-- start RAW DATA --
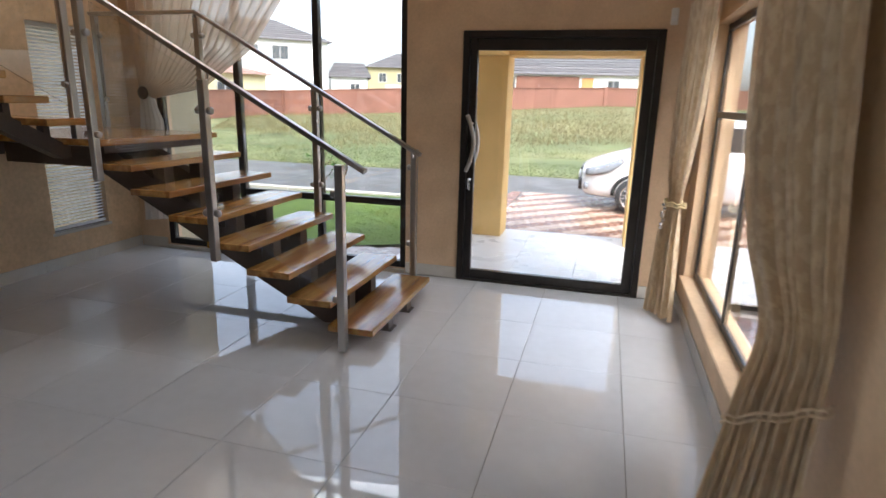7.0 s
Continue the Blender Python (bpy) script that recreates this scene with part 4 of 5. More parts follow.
def herringbone(x0, x1, y0, y1, w=0.1):
    """Places and turns of two-to-one bricks in a herringbone bond laid at 45 degrees."""
    r = Matrix.Rotation(radians(45), 2)
    cx, cy = (x0 + x1) / 2, (y0 + y1) / 2
    n = int(max(x1 - x0, y1 - y0) / w) + 4
    for i in range(-n, n):
        for j in range(-n, n):
            k = (i - j) % 4
            if k == 0:
                p, a = Vector(((i + 1) * w, (j + 0.5) * w)), radians(90)
            elif k == 3:
                p, a = Vector(((i + 0.5) * w, (j + 1.0) * w)), 0.0
            else:
                continue
            q = r @ p
            if x0 < q.x + cx < x1 and y0 < q.y + cy < y1:
                yield q.x + cx, q.y + cy, a + radians(45)


court = single("pavement_courtyard", boxes((1.15, 9.5, -4.0, 7.97, -0.2, OUT - 0.012), (1.25, 2.86, 8.3, 12.7, -0.2, OUT - 0.012)), M_MORTAR, "red herringbone brick paving, damp", "pavement", kind=WALL)
near_spots, rest_b = [], bmesh.new()
rng = random.Random(2)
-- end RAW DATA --
→ THE REQUEST
Set down, word for word, only the lines running from the line with "Continue the Blender" to the last line of the listing above. Both of those lines belong in your answer.

→ TASK SOLUTION
Continue the Blender Python (bpy) script that recreates this scene with part 4 of 5. More parts follow.
def herringbone(x0, x1, y0, y1, w=0.1):
    """Places and turns of two-to-one bricks in a herringbone bond laid at 45 degrees."""
    r = Matrix.Rotation(radians(45), 2)
    cx, cy = (x0 + x1) / 2, (y0 + y1) / 2
    n = int(max(x1 - x0, y1 - y0) / w) + 4
    for i in range(-n, n):
        for j in range(-n, n):
            k = (i - j) % 4
            if k == 0:
                p, a = Vector(((i + 1) * w, (j + 0.5) * w)), radians(90)
            elif k == 3:
                p, a = Vector(((i + 0.5) * w, (j + 1.0) * w)), 0.0
            else:
                continue
            q = r @ p
            if x0 < q.x + cx < x1 and y0 < q.y + cy < y1:
                yield q.x + cx, q.y + cy, a + radians(45)


court = single("pavement_courtyard", boxes((1.15, 9.5, -4.0, 7.97, -0.2, OUT - 0.012), (1.25, 2.86, 8.3, 12.7, -0.2, OUT - 0.012)), M_MORTAR, "red herringbone brick paving, damp", "pavement", kind=WALL)
near_spots, rest_b = [], bmesh.new()
rng = random.Random(2)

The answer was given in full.